GRESB provides an evaluation system for measuring the sustainability performance of property companies and real estate funds. Their assessment method involves evaluating performance against seven different environmental building aspects to produce a GRESB score that contributes significantly to making the real estate sector more transparent on sustainability issues. According to GRESB’s 2019 results, only 130 of the 486 private funds or portfolios that reported said they achieved their 2018 targets.
“For transition risks, investors are looking to engage with their managers on decarbonization targets and pathways needed to remain within 1.5 and 2.0 degrees [Celsius] of warming. For physical risks, investors are expecting managers to provide more transparency on the exposure of their assets to location-based climate risks and whether these risks are being well-managed,” Isaiu continued.
As the climate change issue continues to rise in importance across society, regulators are also increasing efforts to incentivise green practices and punish poor building sustainability. The Netherlands government, for example, has introduced a policy that requires office buildings to meet the minimum energy performance requirements by 2023 or they cannot be rented out to any tenant. This and similar regulations planned UK and New York State create another financial case for improving building sustainability in the eyes of investors.
In our economics-driven world, it is the markets themselves that have the greatest influence on the property sector and on government policy that aim to balance environmental responsibility against economic growth. In October 2019, real estate firm DWS announced its European real estate business’s goal to cut carbon emissions by 50% by 2030 for its entire portfolio of European office properties. This would result in an estimated reduction of 61,000 metric tonnes of carbon dioxide annually – equivalent to removing 24,000 diesel cars from the road or saving around 23m litres of diesel fuel consumption.

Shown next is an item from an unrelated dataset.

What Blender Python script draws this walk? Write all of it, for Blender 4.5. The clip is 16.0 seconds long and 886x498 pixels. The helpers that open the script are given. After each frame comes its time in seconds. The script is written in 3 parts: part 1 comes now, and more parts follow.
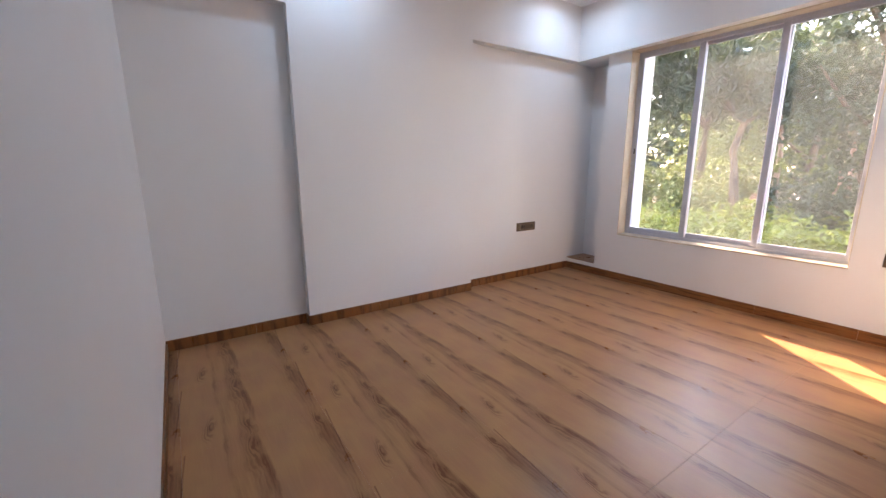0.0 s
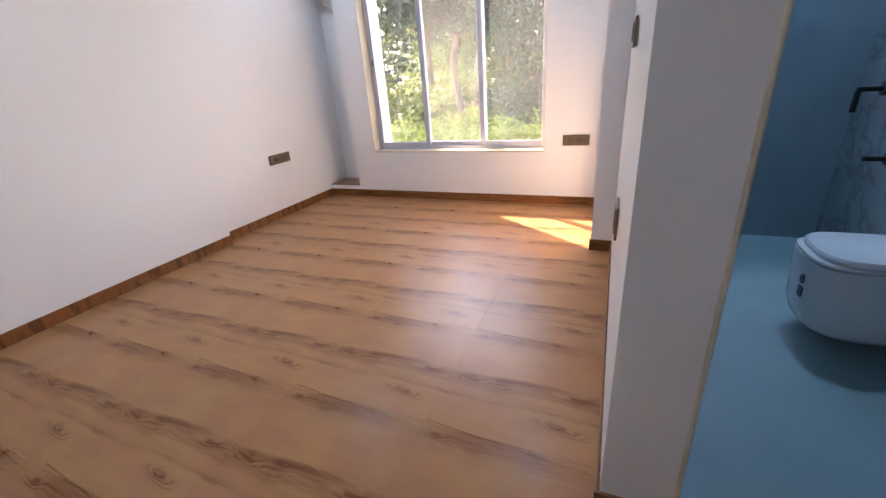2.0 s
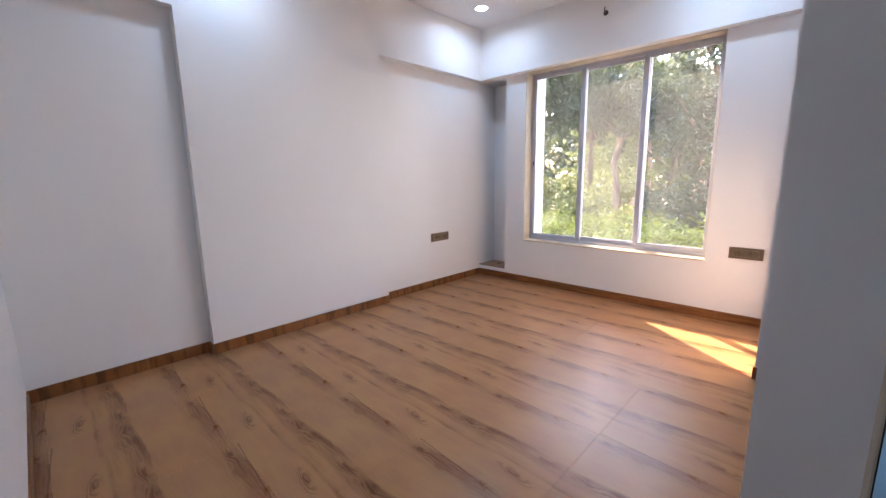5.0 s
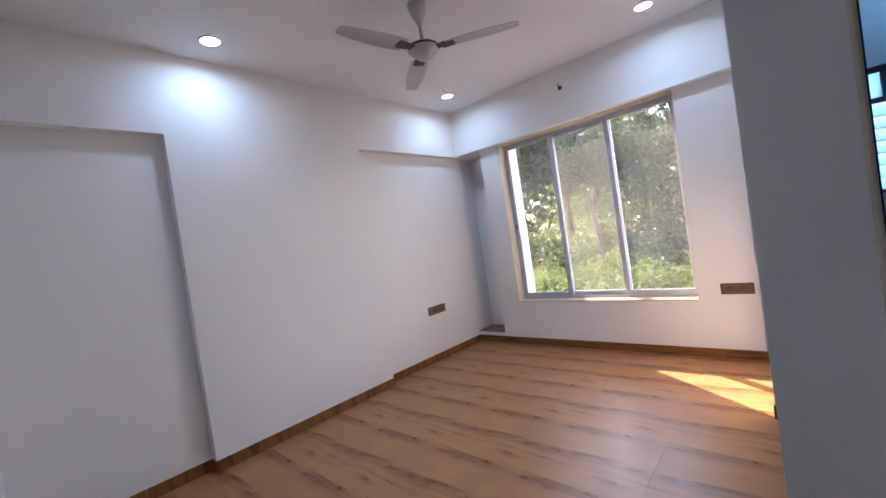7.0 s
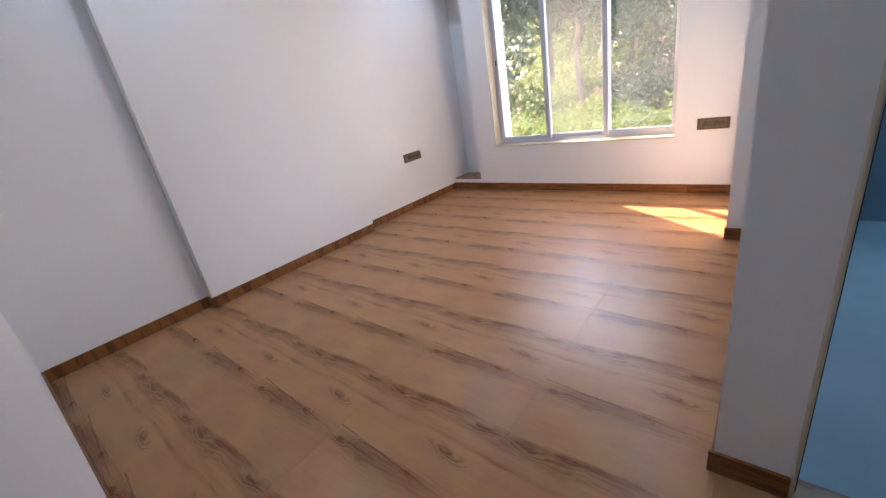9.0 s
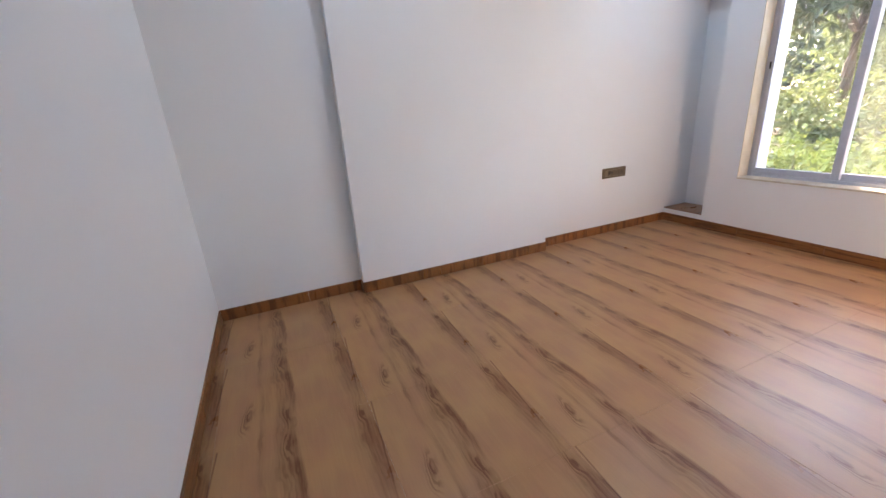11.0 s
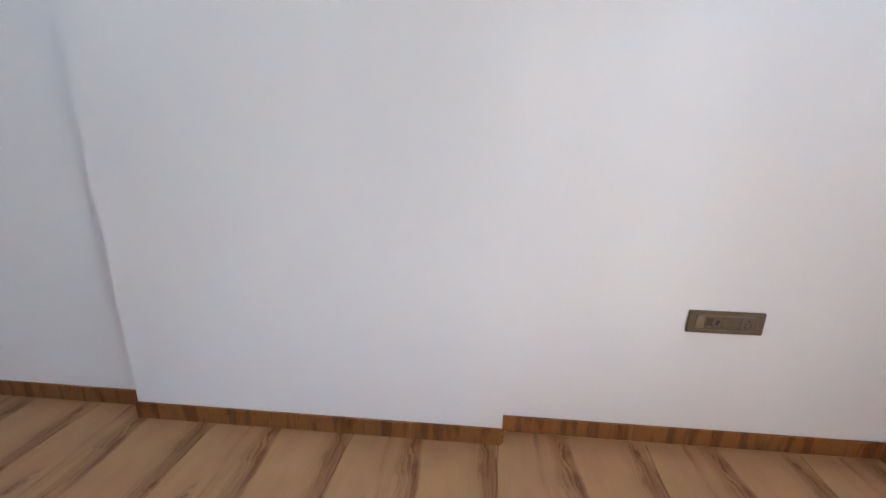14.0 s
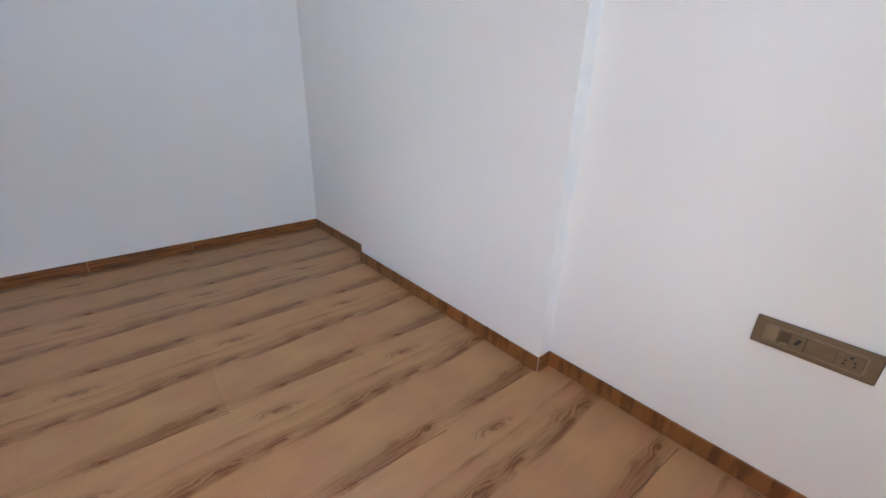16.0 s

“By setting a goal to reduce carbon in our portfolio, DWS can measure, manage and track progress on this commitment,” says Jessica Hardman, the head of the UK real estate group at DWS. Hardman says not only will this process help DWS to enhance the efficiency of office properties, “but we expect these targets to impact positively on the return for our investors, by reducing operating costs, and providing more attractive, quality buildings to tenants and investors alike”.
Real estate depends on investment as much as any industry and these developments in the financial sector will be highly influential in the property sector as investors feed more and more real estate data into their models. However, CRE firms are also privy to this data, which can empower them and drive their own improvement and investment decisions in order to make their property portfolios more attractive to investors. As a result, the increasing use of property data in financial models for real estate may soon become the key driver for adoption of smart building technologies.